Thin films of colloidal quantum dots (QDs) are promising solar photovoltaic (PV) absorbers in spite of their disordered nature. Disordered PV materials face a power conversion efficiency limit lower than the ideal Shockley-Queisser bound because of increased radiative recombination through band-tail states. However, investigations of band tailing in QD solar cells have been largely restricted to indirect measurements, leaving their ultimate efficiency in question. Here we use photothermal deflection spectroscopy (PDS) to robustly characterize the absorption edge of lead sulfide (PbS) QD films for different bandgaps, ligands, and processing conditions used in leading devices.
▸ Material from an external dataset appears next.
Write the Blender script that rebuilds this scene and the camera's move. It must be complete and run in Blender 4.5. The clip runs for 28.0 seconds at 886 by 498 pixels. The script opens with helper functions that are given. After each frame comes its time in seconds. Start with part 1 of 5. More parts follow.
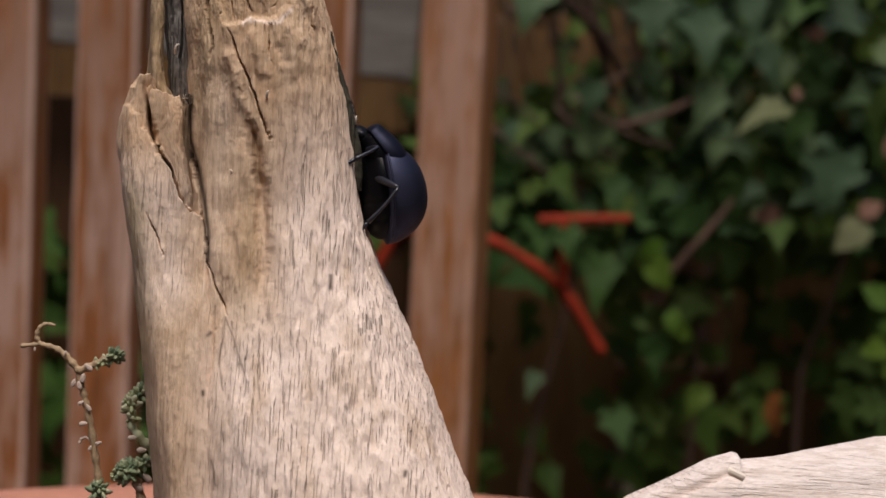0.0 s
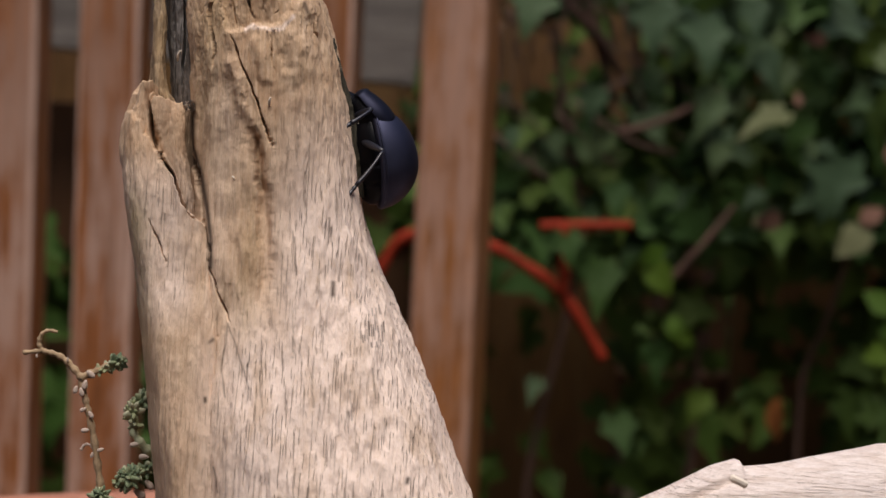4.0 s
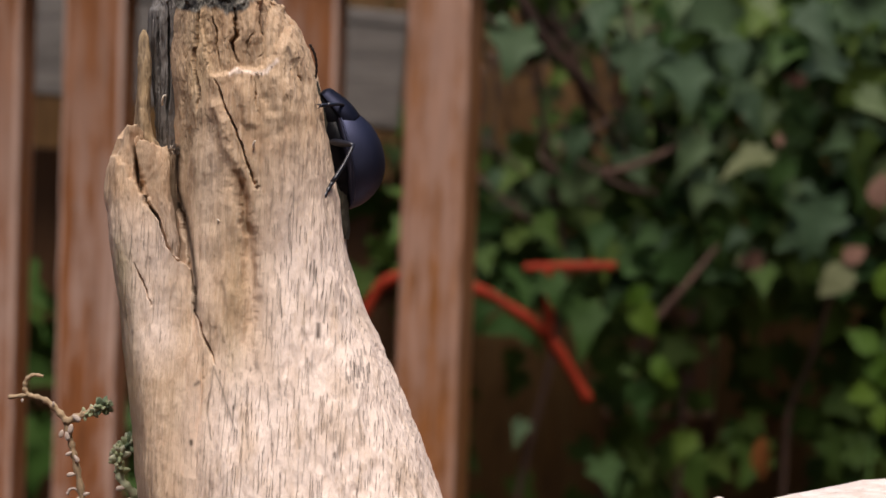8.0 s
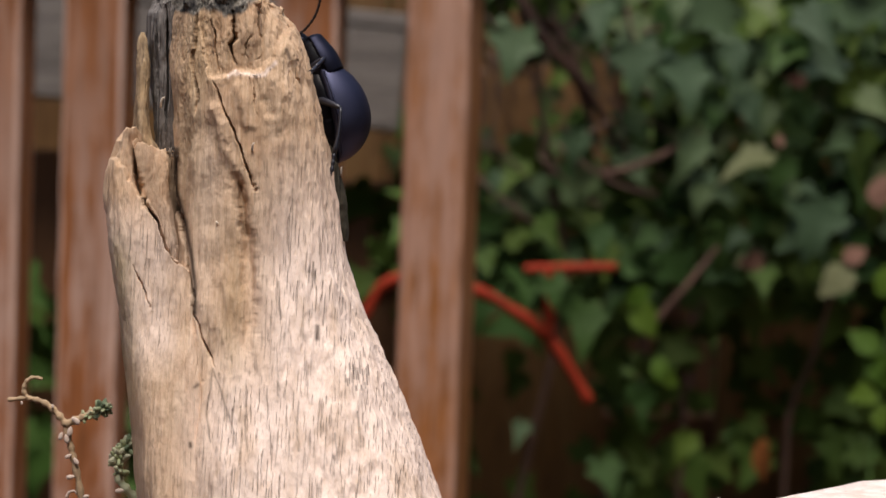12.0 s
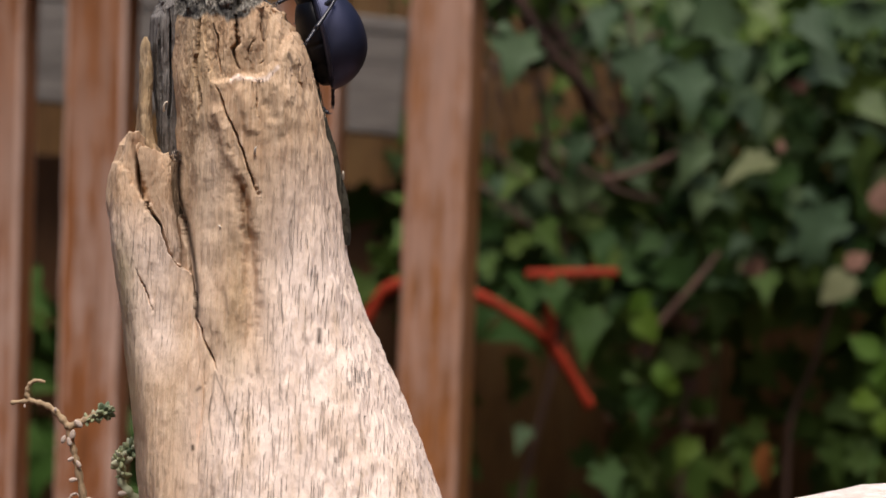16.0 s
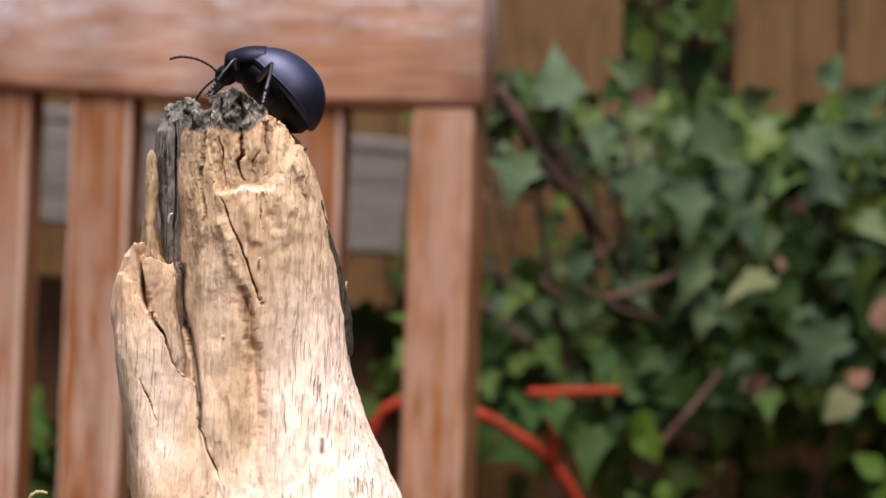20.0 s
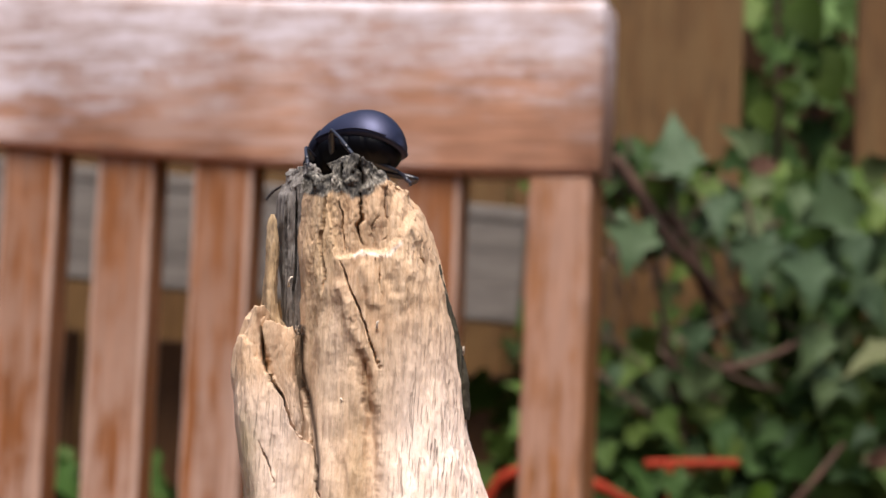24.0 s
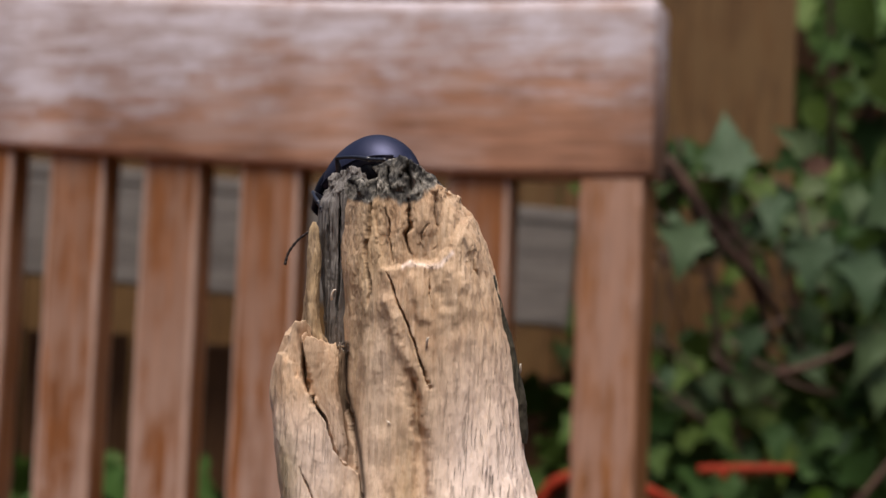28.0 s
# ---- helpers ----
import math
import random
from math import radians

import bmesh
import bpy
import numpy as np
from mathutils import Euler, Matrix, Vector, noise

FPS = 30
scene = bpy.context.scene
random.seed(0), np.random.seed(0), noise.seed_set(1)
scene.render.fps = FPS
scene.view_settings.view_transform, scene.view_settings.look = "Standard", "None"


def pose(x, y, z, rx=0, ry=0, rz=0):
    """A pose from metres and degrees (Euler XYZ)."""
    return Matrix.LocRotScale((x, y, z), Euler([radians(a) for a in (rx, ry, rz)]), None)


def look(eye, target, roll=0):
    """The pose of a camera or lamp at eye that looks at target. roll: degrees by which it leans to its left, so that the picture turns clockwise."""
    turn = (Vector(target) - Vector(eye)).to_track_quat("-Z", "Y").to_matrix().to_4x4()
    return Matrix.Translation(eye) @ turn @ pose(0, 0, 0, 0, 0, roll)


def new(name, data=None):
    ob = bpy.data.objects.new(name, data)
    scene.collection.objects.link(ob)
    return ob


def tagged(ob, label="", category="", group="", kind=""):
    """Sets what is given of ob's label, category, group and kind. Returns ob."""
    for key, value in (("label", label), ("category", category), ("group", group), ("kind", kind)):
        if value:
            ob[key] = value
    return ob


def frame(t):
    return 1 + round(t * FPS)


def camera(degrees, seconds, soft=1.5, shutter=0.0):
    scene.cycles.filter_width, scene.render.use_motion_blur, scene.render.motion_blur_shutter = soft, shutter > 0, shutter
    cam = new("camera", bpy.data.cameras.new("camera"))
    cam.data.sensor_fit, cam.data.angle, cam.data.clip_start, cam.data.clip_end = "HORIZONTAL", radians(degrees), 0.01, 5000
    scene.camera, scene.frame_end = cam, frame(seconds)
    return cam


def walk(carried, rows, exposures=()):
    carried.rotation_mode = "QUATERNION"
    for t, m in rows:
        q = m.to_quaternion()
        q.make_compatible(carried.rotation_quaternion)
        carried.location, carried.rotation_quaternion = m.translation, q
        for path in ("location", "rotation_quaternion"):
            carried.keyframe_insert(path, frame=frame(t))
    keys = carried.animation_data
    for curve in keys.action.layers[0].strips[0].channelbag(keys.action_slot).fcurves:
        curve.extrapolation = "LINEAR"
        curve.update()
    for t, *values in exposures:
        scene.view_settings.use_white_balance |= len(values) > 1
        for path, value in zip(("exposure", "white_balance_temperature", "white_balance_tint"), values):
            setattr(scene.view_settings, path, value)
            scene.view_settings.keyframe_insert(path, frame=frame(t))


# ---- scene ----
# World: metres. The stump stands in a terracotta pot at the origin, the bench and the ivy fence lie along +y.
EYE_Z = 0.66

# seconds, eye x, y, z, heading, pitch, roll (degrees)
PATH = [
    (0, 0.0001, -0.2183, 0.6606, -0.17, -4.25, 2.51),
    (0.5, 0.0001, -0.2183, 0.6607, -0.17, -4.24, 2.51),
    (1, 0.0001, -0.2183, 0.6606, -0.19, -4.21, 2.55),
    (1.5, -0.0000, -0.2182, 0.6606, -0.21, -4.23, 2.53),
    (2, 0.0000, -0.2182, 0.6606, -0.25, -4.23, 2.52),
    (2.5, -0.0000, -0.2182, 0.6607, -0.25, -4.23, 2.52),
    (4.5, -0.0001, -0.2182, 0.6607, -0.20, -3.80, 2.52),
    (5, -0.0001, -0.2186, 0.6603, -0.21, -3.04, 2.48),
    (5.5, -0.0001, -0.2190, 0.6602, -0.24, -2.71, 2.41),
    (6, -0.0002, -0.2192, 0.6600, -0.24, -2.35, 2.42),
    (6.5, -0.0001, -0.2192, 0.6601, -0.27, -2.39, 2.44),
    (7, 0.0000, -0.2194, 0.6601, -0.26, -2.37, 2.32),
    (7.5, 0.0002, -0.2192, 0.6604, -0.12, -2.44, 2.17),
    (8, -0.0001, -0.2193, 0.6605, 0.28, -2.54, 2.06),
    (8.5, -0.0000, -0.2193, 0.6605, 0.36, -2.52, 2.05),
    (9, 0.0001, -0.2194, 0.6606, 0.27, -2.50, 2.03),
    (9.5, 0.0002, -0.2194, 0.6606, 0.23, -2.50, 2.00),
    (10, 0.0001, -0.2194, 0.6606, 0.23, -2.49, 1.97),
    (10.5, 0.0001, -0.2194, 0.6606, 0.25, -2.49, 1.98),
    (11, 0.0001, -0.2195, 0.6605, 0.26, -2.49, 1.94),
    (11.5, 0.0001, -0.2194, 0.6606, 0.26, -2.49, 1.95),
    (12, 0.0001, -0.2193, 0.6606, 0.26, -2.50, 1.95),
    (12.5, 0.0001, -0.2194, 0.6606, 0.26, -2.50, 1.94),
    (14.5, 0.0001, -0.2194, 0.6606, 0.27, -2.50, 1.96),
    (15, 0.0001, -0.2195, 0.6606, 0.26, -2.49, 1.94),
    (15.5, 0.0002, -0.2196, 0.6606, 0.25, -2.49, 1.95),
    (16, 0.0001, -0.2201, 0.6604, 0.20, -2.31, 1.99),
    (16.1, 0.0001, -0.2201, 0.6604, 0.20, -2.25, 1.99),
    (16.2, 0.0001, -0.2201, 0.6604, 0.20, -0.56, 1.99),
    (16.3, 0.0001, -0.2201, 0.6604, 0.20, 0.44, 1.99),
    (16.5, 0.0001, -0.2213, 0.6595, 0.06, 0.97, 1.81),
    (17, 0.0002, -0.2219, 0.6593, 0.00, 1.40, 1.70),
    (17.5, 0.0003, -0.2219, 0.6594, 0.04, 1.30, 1.74),
    (18, 0.0002, -0.2219, 0.6593, 0.09, 1.21, 1.76),
    (18.5, 0.0002, -0.2218, 0.6594, 0.10, 1.11, 1.77),
    (19, 0.0001, -0.2218, 0.6593, 0.11, 1.13, 1.83),
    (19.5, -0.0001, -0.2217, 0.6592, 0.05, 1.98, 1.88),
    (20, -0.0000, -0.2216, 0.6591, 0.02, 1.85, 1.87),
    (20.5, -0.0000, -0.2217, 0.6592, 0.00, 1.79, 1.94),
    (21, -0.0002, -0.2220, 0.6591, -0.01, 2.68, 2.05),
    (21.5, -0.0003, -0.2221, 0.6588, -0.10, 3.88, 2.02),
    (23.5, -0.0006, -0.2223, 0.6587, -0.55, 3.95, 2.37),
    (24, -0.0001, -0.2220, 0.6585, -4.11, 4.09, 2.39),
    (24.5, 0.0005, -0.2219, 0.6586, -6.67, 3.92, 2.45),
    (25, -0.0001, -0.2167, 0.6592, -6.60, 3.99, 2.42),
    (25.5, -0.0010, -0.2105, 0.6598, -6.40, 4.01, 2.41),
    (26, -0.0019, -0.2048, 0.6603, -6.23, 3.94, 2.39),
    (26.5, -0.0016, -0.2047, 0.6604, -6.15, 3.88, 2.35),
    (27, -0.0017, -0.2048, 0.6604, -6.02, 3.84, 2.35),
    (27.5, -0.0023, -0.2053, 0.6607, -5.84, 3.91, 2.32),
    (28, -0.0021, -0.2059, 0.6606, -5.79, 4.09, 2.32),
]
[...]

We also present a comprehensive overview of band tailing in many commercial and emerging PV technologies - including c-Si, GaAs, a-Si:H, CdTe, CIGS, and perovskites - then calculate detailed-balance efficiency limits incorporating Urbach band tailing for each technology. Our PDS measurements on PbS QDs show sharp exponential band tails, with Urbach energies of 22 ± 1 meV for iodide-treated films and 24 ± 1 meV for ethanedithiol-treated films, comparable to those of polycrystalline CdTe and CIGS films. From these results, we calculate a maximum efficiency of 31%, close to the ideal limit without band tailing. This finding suggests that disorder does not constrain the long-term potential of QD solar cells.